The histopathological assessment was the gold standard for diagnosis in this case as the patient could not afford CT or MR imaging studies due to the cost and these were unavailable in our facility. Solitary lymphangiomas of the spleen are usually found incidentally during ultrasound or CT examinations (Safa A. Al-Shaikh. 2017). In most solitary splenic lymphangiomas, the cystic components predominate, and CT or MRI studies typically show a thin-walled, cystic mass without substantial enhancement (Yang, F., & Chen, W. X. 2013; & Safa A. Al-Shaikh. 2017).
The macroscopic and microscopic findings of cystic lesions varying in number and in size and lined by flattened endothelial cells with cavities containing amorphous acellular eosinophilic secretion are characteristic features. Immunohistochemical analysis confirms the endothelial and lymphatic nature of cells lining the cyst walls, since they stain positive for endothelial markers viz CD34, CD31, factor VIII. Histologically, lymphangiomas are classified into three subtypes according to the congenital dilated lymphatic channels: capillary (super-microcystic), cavernous (microcystic), or macrocystic (Adelusola, K. A. et al., 2017; & Safa A. Al-Shaikh. 2017). Our case was ultimately diagnosed as the macrocystic type.
The aetiology of splenomegaly varies according to the geographical areas and splenic cystic lesions such as pseudocysts caused mainly by trauma, infections such as malaria, schistosomiasis and Kalazar in the tropics or infarction, haemangiomas should be considered as a differential diagnosis although these depend upon the endemic, genetic and haematological diseases in the particular region.
Radiologic features of splenic lymphangiomas are not specific and are often misleading (Ioannidis, I., & Kahn, A. G. 2015; Marwah, N. et al., 2014; & Patti, R. et al., 2010). Therefore, splenic lymphangioma, though very rare, should be considered as a differential diagnosis of splenomegaly in malaria-endemic region.

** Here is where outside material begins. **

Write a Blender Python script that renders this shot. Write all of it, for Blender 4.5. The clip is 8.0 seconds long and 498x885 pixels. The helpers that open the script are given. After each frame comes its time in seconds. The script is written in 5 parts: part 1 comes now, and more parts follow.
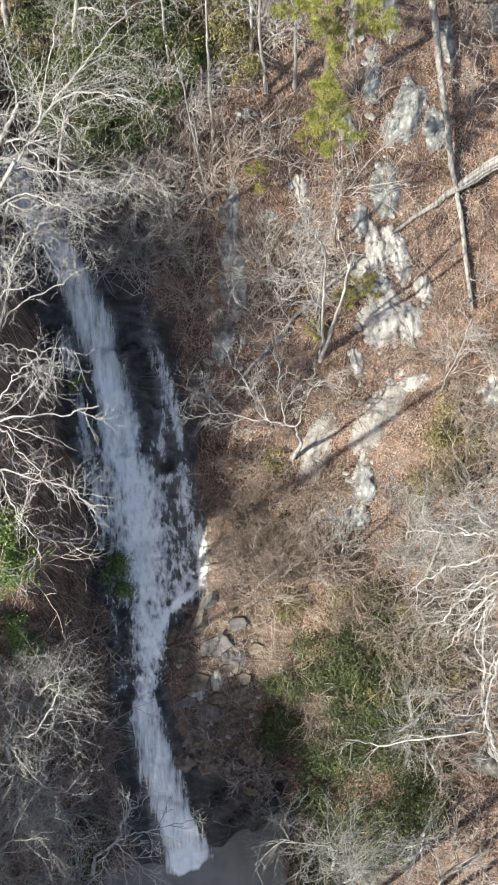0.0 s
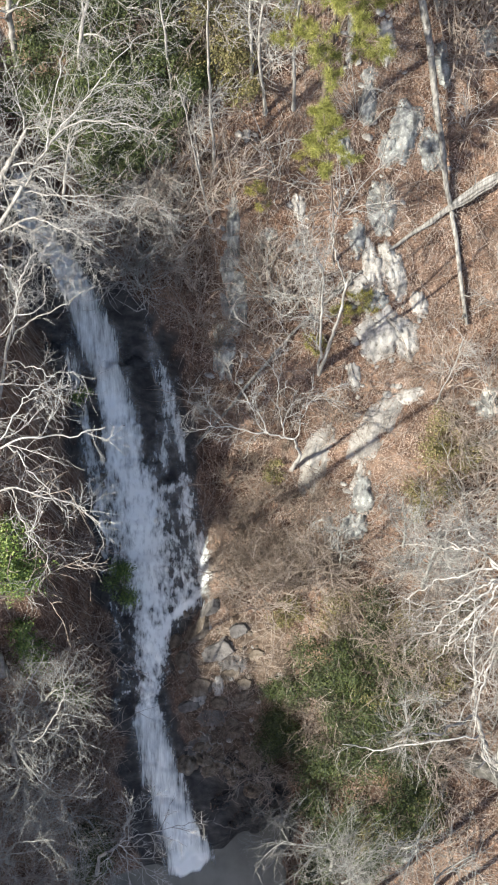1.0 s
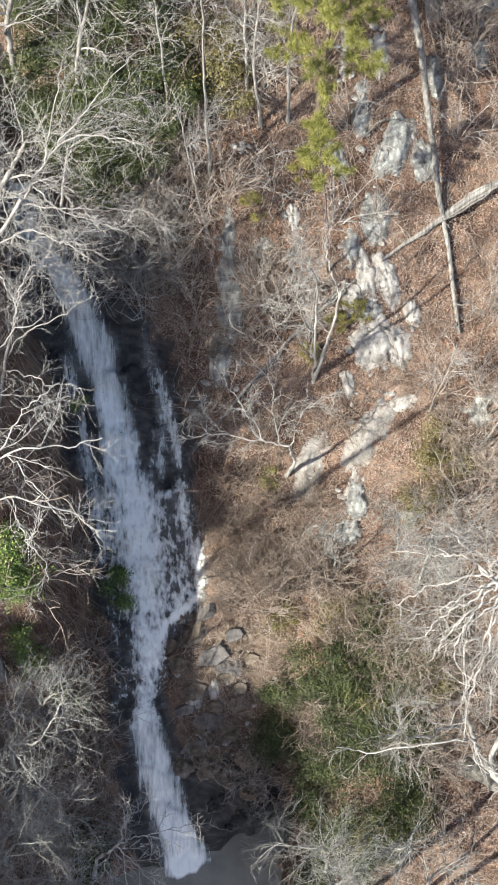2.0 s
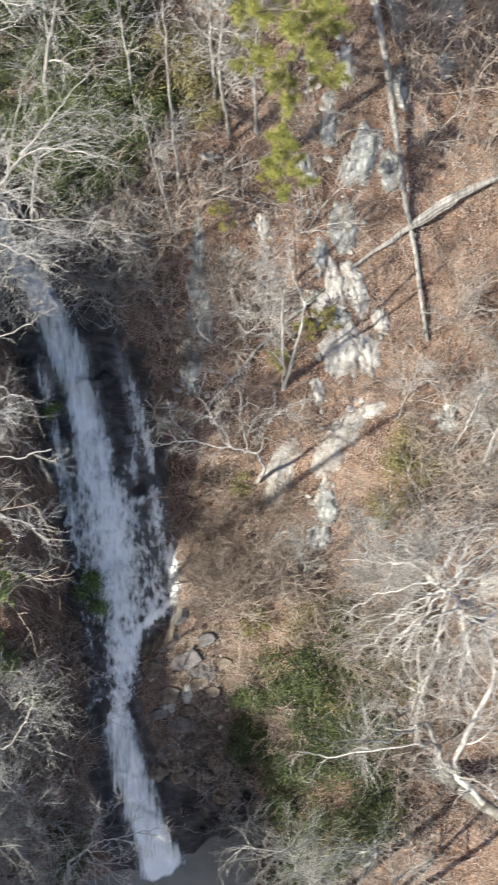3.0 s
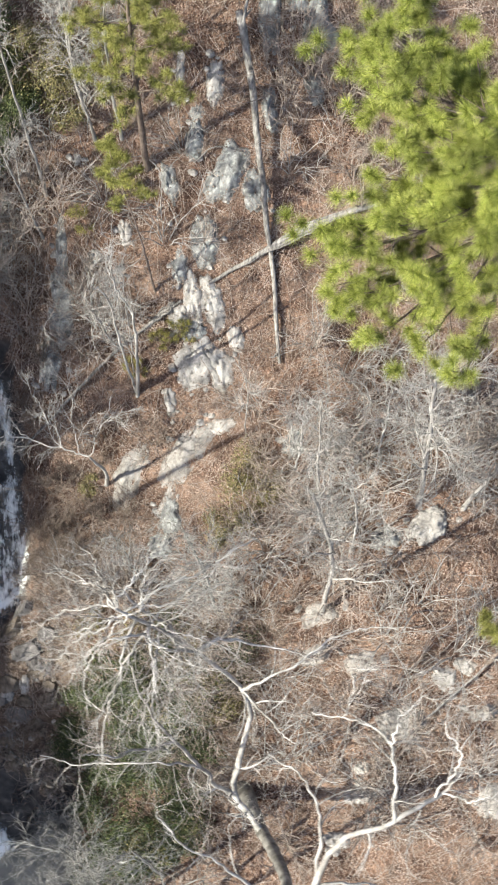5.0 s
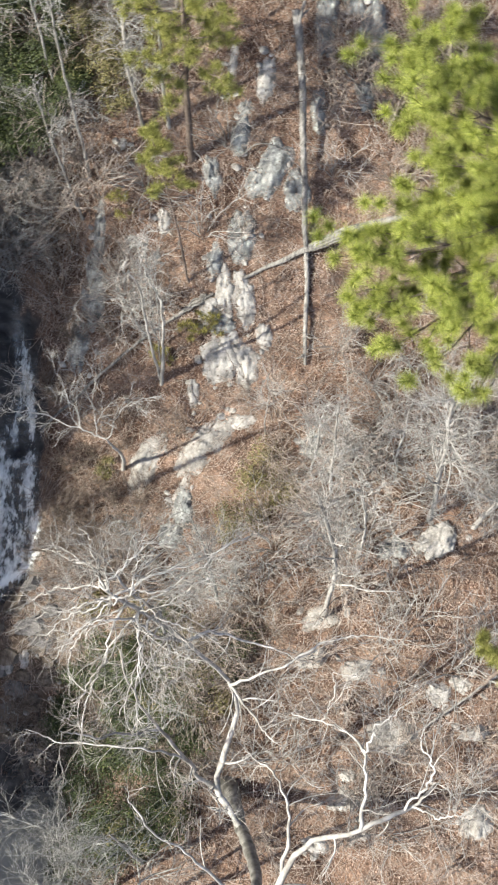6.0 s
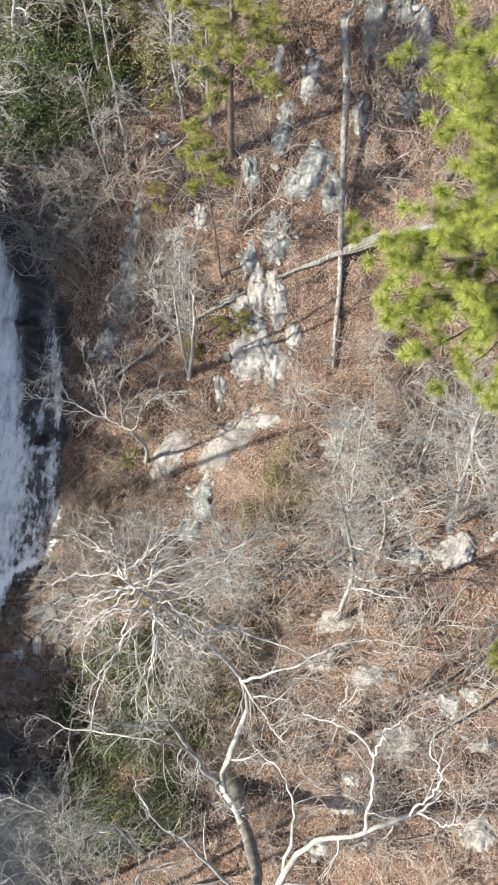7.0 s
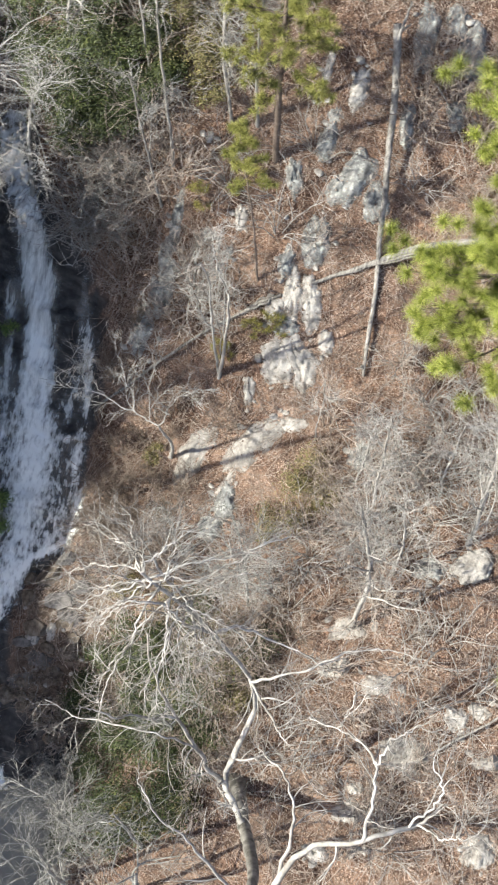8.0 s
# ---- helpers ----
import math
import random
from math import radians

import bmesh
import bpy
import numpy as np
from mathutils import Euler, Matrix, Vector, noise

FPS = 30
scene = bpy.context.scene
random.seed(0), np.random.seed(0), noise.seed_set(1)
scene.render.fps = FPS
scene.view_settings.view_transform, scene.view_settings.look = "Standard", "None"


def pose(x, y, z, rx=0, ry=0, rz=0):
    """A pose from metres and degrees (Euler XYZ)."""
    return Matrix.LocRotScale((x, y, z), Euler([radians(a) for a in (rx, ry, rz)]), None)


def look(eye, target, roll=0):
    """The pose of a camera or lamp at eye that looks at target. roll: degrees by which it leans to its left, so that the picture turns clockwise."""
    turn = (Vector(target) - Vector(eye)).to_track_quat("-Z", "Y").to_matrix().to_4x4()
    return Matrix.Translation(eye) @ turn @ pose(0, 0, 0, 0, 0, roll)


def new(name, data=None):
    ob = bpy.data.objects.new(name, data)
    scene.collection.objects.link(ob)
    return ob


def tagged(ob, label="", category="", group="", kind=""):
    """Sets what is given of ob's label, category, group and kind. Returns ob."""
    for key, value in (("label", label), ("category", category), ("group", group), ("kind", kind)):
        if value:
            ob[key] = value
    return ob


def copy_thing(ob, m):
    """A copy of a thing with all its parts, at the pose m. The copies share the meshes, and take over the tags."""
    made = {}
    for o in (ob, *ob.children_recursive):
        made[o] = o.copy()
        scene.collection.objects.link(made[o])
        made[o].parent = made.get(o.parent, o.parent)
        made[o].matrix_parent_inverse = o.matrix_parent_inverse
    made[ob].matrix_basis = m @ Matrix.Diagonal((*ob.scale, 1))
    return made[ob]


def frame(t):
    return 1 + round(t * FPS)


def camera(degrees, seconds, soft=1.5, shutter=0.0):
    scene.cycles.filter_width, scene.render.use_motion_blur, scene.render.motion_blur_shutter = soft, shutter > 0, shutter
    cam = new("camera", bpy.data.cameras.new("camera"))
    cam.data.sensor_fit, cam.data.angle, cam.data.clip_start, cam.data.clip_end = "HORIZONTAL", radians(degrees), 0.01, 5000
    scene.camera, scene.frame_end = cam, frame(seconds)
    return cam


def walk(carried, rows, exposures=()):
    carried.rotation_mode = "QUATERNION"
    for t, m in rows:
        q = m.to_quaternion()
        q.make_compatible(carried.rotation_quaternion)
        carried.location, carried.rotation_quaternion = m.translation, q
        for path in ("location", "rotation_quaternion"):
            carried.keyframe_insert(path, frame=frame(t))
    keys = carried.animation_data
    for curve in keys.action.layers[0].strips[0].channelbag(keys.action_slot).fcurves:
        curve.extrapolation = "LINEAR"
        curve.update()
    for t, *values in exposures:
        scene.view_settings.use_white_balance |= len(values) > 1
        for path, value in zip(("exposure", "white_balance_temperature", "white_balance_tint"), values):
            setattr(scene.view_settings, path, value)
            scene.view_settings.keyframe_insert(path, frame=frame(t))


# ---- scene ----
cam = camera(22.8, 8.0, soft=2.0, shutter=0.8)
METRES, EYE, TILT, LEAN, TURN = 12.0, 50.0, -70.0, 0.0, 0.0
ROWS = [
    (0.0, 0.0, 0.0, 0.0, 0.0, 0.0, -0.0),
    (0.5, 0.0011, -0.0621, 0.0177, 0.03, 0.05, -0.01),
    (1.0, 0.0038, -0.0933, 0.0278, 0.07, 0.1, 0.0),
    (2.5, 0.0207, -0.1627, 0.0453, -0.1, 0.29, 0.06),
    (3.0, 0.0955, -0.1781, 0.0544, -0.1, 0.31, 0.08),
    (3.5, 0.2321, -0.1825, 0.0773, 0.09, 0.26, 0.07),
    (4.0, 0.4173, -0.1749, 0.1053, 0.7, 0.18, -0.92),
    (4.5, 0.6199, -0.1776, 0.1288, 1.7, 0.06, -3.45),
    (6.0, 0.8066, -0.1829, 0.1425, 4.54, -0.41, -11.72),
    (6.5, 0.8028, -0.1864, 0.1382, 5.25, -0.56, -13.93),
    (7.0, 0.8004, -0.1916, 0.1345, 5.57, -0.61, -14.9),
    (7.5, 0.801, -0.1965, 0.1327, 6.18, -0.73, -16.68),
    (8.0, 0.804, -0.2025, 0.1342, 6.89, -0.89, -18.7),
]
walk(cam, [(t, pose(0, 0, EYE, TILT, LEAN, TURN) @ pose(METRES * x, METRES * y, METRES * z, 90 + pitch, roll, yaw)) for t, x, y, z, yaw, pitch, roll in ROWS])

# ---- world, sun and exposure ----
SUN_FROM = Vector((-0.845, -0.535, 0.78)).normalized()
world = bpy.data.worlds.new("sky")
scene.world = world
world.use_nodes = True
sky_nodes = world.node_tree.nodes
sky = sky_nodes.new("ShaderNodeTexSky")
sky.sky_type, sky.sun_disc = "NISHITA", False
sky.dust_density, sky.ozone_density, sky.air_density = 2.2, 0.55, 0.9
sky.sun_elevation = math.asin(SUN_FROM.z)
sky.sun_rotation = math.atan2(SUN_FROM.x, SUN_FROM.y)
world.node_tree.links.new(sky.outputs[0], sky_nodes["Background"].inputs[0])
sky_nodes["Background"].inputs[1].default_value = 0.12
sun_data = bpy.data.lights.new("sun", "SUN")
sun_data.energy, sun_data.angle, sun_data.color = 4.4, radians(0.6), (1.0, 0.965, 0.84)
sun = new("sun", sun_data)
sun.matrix_world = look(SUN_FROM * 200, (0, 0, 0))
scene.view_settings.exposure = 1.16


# ---- materials ----
class Mat:
    """A node material with short calls for the usual nodes."""

    def __init__(self, name, rough=0.8, spec=0.3):
        self.m = bpy.data.materials.new(name)
        self.m.use_nodes = True
        self.n, self.l = self.m.node_tree.nodes, self.m.node_tree.links
        self.b = self.n["Principled BSDF"]
        self.b.inputs["Roughness"].default_value = rough
        self.b.inputs["Specular IOR Level"].default_value = spec

    def node(self, kind, **values):
        nd = self.n.new(kind)
        for key, v in values.items():
            nd.inputs[key.replace("_", " ")].default_value = v
        return nd

    def coords(self, stretch=(1, 1, 1), source="Object"):
        tc, mp = self.n.new("ShaderNodeTexCoord"), self.n.new("ShaderNodeMapping")
        mp.inputs["Scale"].default_value = stretch
        self.l.new(tc.outputs[source], mp.inputs[0])
        return mp.outputs[0]

    def noise(self, scale, detail=4, vec=None, rough=0.55):
        nd = self.node("ShaderNodeTexNoise", Scale=scale, Detail=detail, Roughness=rough)
        self.l.new(vec if vec else self.coords(), nd.inputs["Vector"])
        return nd.outputs["Fac"]

    def ramp(self, fac, *stops):
        nd = self.n.new("ShaderNodeValToRGB")
        e = nd.color_ramp.elements
        while len(e) < len(stops):
            e.new(0.5)
        for k, (p, c) in zip(e, stops):
            k.position, k.color = p, (*c, 1) if len(c) == 3 else (c[0], c[0], c[0], 1)
        self.l.new(fac, nd.inputs[0])
        return nd.outputs[0]

    def mix(self, fac, a, b, how="MIX"):
        nd = self.n.new("ShaderNodeMix")
        nd.data_type, nd.blend_type = "RGBA", how
        for sock, v in ((nd.inputs[0], fac), (nd.inputs[6], a), (nd.inputs[7], b)):
            if isinstance(v, bpy.types.NodeSocket):
                self.l.new(v, sock)
            elif isinstance(v, tuple):
                sock.default_value = (*v, 1)
            else:
                sock.default_value = v
        return nd.outputs[2]

    def calc(self, how, a, b):
        nd = self.n.new("ShaderNodeMath")
        nd.operation = how
        for sock, v in zip(nd.inputs, (a, b)):
            if isinstance(v, bpy.types.NodeSocket):
                self.l.new(v, sock)
            else:
                sock.default_value = v
        return nd.outputs[0]

    def attr(self, name, out="Fac"):
        nd = self.n.new("ShaderNodeAttribute")
        nd.attribute_name = name
        return nd.outputs[out]

    def island(self):
        return self.n.new("ShaderNodeNewGeometry").outputs["Random Per Island"]

    def per_object(self):
        return self.n.new("ShaderNodeObjectInfo").outputs["Random"]

    def color(self, socket):
        self.l.new(socket, self.b.inputs["Base Color"])
        return self

    def rough(self, socket):
        self.l.new(socket, self.b.inputs["Roughness"])
        return self

    def bump(self, height, strength=0.5, distance=0.03):
        nd = self.node("ShaderNodeBump", Strength=strength, Distance=distance)
        self.l.new(height, nd.inputs["Height"])
        self.l.new(nd.outputs[0], self.b.inputs["Normal"])
        return self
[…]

Solitary cystic lymphagioma, though a benign tumour, can present with complications such as consumptive coagulopathy, hypersplenism or portal hypertention in patients with larger lesions ((Ioannidis, I., & Kahn, A. G. 2015; Roman, A. et al., 2016; & Abbott, R. M.) and therefore requires therapeutic surgical removal with histopathologic evaluation being the gold standard for definitive diagnosis.